Search the listing below for "exposures". Copy each matching line.

Entries with animation source code:

=-=-=

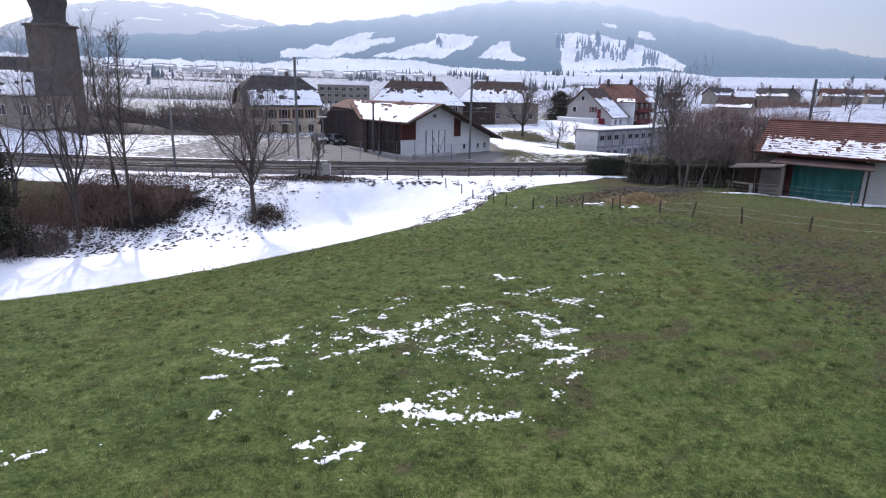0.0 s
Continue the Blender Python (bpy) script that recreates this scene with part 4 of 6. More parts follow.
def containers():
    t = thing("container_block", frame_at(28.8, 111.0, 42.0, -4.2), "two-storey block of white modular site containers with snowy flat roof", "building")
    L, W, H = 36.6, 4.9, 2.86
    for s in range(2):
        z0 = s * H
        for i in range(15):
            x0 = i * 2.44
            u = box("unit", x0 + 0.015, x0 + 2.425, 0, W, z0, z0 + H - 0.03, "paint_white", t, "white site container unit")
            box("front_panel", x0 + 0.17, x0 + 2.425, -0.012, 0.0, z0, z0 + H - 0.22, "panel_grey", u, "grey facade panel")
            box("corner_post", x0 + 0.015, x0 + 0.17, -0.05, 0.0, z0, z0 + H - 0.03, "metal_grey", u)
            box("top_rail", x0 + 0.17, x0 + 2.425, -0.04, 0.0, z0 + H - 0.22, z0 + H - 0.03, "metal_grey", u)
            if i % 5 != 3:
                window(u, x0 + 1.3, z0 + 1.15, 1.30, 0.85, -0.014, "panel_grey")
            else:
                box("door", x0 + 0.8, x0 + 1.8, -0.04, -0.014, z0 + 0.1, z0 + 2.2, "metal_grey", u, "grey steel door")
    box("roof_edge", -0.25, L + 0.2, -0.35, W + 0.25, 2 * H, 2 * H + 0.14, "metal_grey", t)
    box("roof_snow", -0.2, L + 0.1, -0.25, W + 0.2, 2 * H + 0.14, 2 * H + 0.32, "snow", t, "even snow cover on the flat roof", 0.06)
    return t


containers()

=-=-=

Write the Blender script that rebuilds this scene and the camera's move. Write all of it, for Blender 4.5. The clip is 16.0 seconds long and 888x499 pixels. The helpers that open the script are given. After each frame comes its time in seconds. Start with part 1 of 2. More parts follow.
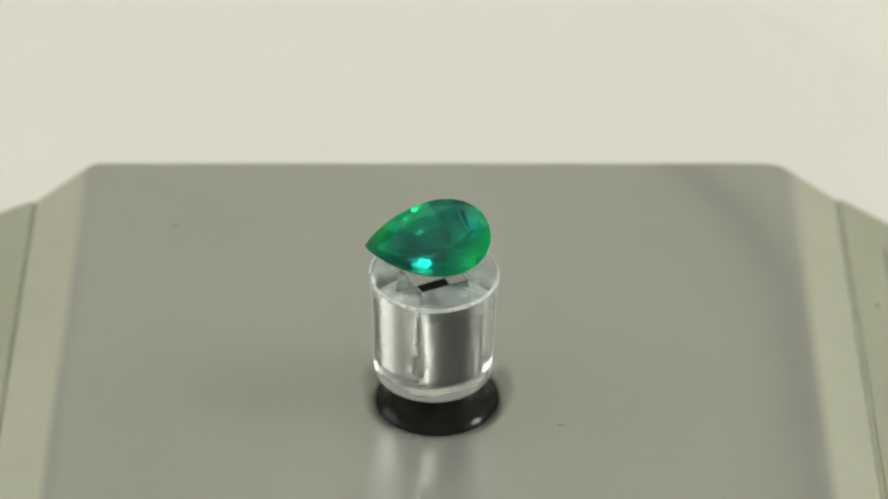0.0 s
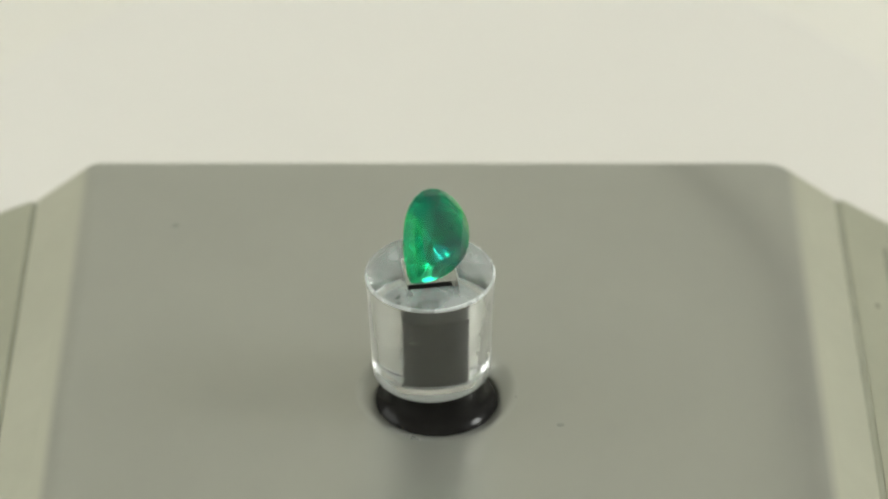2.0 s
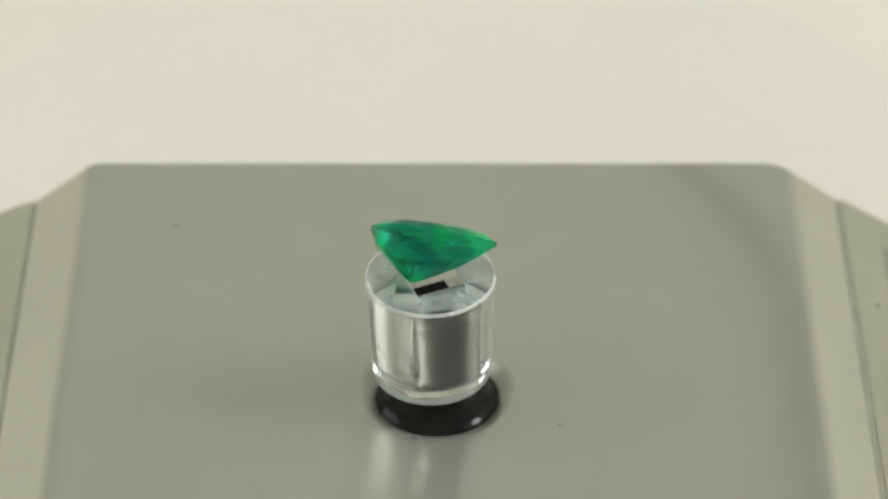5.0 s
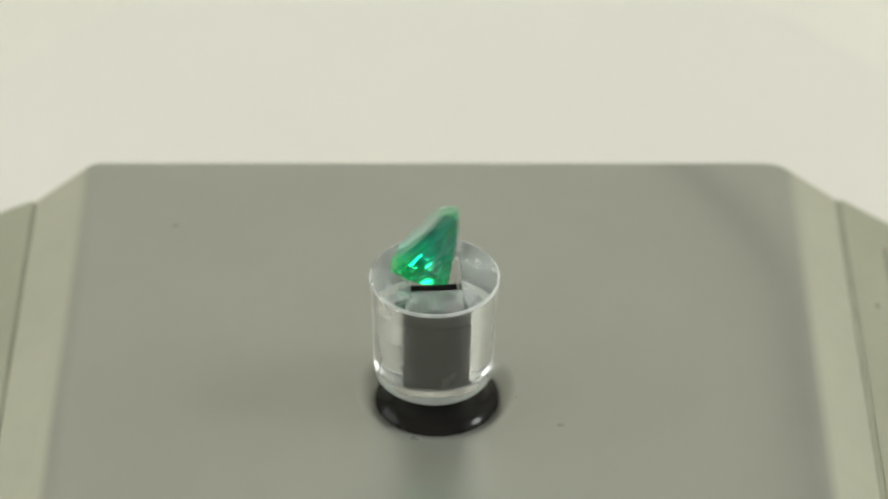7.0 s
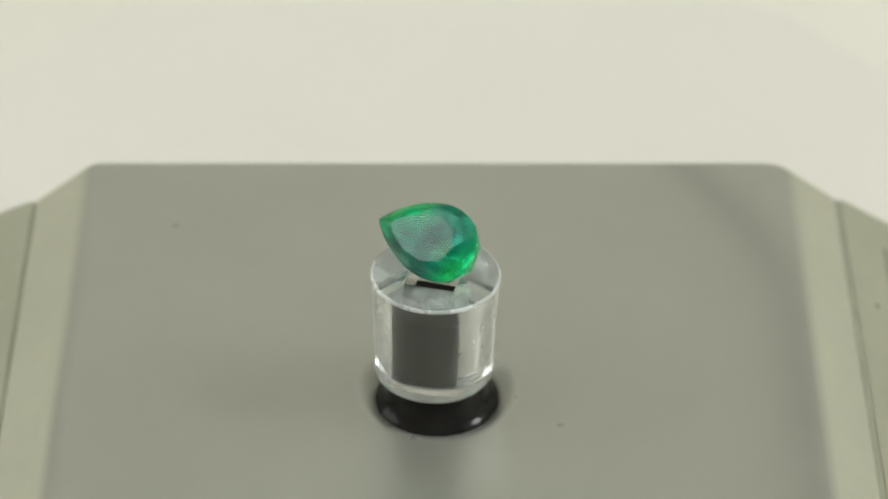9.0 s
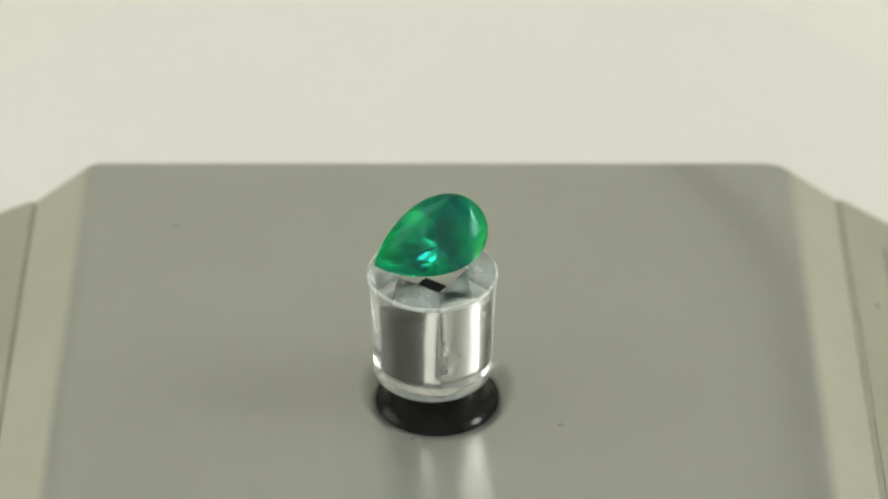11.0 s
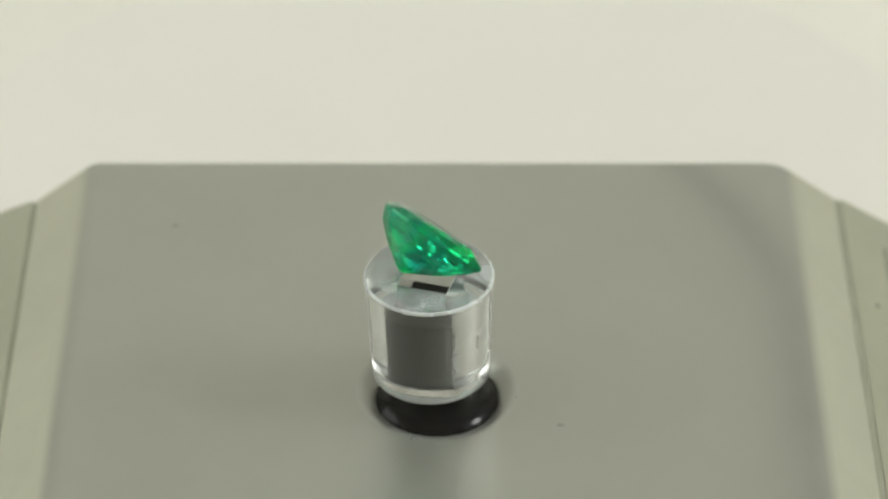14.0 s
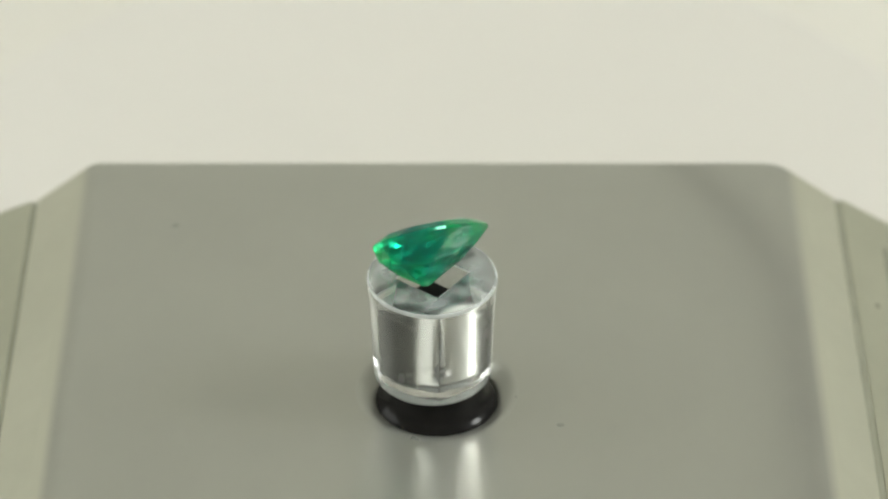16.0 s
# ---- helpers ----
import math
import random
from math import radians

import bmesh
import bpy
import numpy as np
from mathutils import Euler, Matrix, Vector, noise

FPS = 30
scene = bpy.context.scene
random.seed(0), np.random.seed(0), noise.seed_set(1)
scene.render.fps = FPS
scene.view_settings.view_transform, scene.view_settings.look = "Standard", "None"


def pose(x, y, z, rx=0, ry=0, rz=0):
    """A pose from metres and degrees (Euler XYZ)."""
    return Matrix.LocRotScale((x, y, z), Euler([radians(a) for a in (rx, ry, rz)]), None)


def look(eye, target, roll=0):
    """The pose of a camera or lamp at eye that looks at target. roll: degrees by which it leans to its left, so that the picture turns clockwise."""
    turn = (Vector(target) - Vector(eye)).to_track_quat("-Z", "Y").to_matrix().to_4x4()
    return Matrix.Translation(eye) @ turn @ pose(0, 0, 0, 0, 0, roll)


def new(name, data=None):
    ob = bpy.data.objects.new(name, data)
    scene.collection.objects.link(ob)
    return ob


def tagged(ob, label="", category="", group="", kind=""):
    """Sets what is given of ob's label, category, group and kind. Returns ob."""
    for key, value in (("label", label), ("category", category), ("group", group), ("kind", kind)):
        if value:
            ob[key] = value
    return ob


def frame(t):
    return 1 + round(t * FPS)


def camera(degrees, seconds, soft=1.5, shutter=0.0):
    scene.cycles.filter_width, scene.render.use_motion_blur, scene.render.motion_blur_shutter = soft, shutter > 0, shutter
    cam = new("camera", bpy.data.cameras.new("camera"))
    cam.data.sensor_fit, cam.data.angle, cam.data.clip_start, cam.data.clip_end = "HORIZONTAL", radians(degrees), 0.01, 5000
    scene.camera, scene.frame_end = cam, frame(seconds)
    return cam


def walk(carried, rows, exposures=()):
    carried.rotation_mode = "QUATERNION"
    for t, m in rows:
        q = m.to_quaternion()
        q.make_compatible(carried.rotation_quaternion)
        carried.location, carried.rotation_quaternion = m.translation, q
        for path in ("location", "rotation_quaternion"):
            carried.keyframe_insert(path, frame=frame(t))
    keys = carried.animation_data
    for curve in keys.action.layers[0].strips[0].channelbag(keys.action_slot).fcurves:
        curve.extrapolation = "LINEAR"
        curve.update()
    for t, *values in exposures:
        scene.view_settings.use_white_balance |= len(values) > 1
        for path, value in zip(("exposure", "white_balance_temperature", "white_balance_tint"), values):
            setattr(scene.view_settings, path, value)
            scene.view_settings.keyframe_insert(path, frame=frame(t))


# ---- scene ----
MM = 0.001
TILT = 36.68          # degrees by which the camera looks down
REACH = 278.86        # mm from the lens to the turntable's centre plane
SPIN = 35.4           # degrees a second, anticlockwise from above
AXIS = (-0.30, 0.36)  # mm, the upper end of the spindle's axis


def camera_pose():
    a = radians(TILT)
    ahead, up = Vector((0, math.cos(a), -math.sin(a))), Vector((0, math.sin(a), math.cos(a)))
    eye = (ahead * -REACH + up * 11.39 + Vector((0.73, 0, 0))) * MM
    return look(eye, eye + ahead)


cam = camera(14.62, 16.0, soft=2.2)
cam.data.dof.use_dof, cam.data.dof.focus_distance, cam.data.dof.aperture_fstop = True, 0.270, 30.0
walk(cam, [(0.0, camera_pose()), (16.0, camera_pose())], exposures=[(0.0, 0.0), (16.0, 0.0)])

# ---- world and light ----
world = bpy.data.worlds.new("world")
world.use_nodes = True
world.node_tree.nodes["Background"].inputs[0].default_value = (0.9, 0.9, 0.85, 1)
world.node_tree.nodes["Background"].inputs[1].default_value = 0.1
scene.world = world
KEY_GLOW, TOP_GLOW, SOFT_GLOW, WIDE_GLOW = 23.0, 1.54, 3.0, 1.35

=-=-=

EXERCISE RESPONSE
def walk(carried, rows, exposures=()):
    for t, *values in exposures:
walk(cam, [(0.0, camera_pose()), (16.0, camera_pose())], exposures=[(0.0, 0.0), (16.0, 0.0)])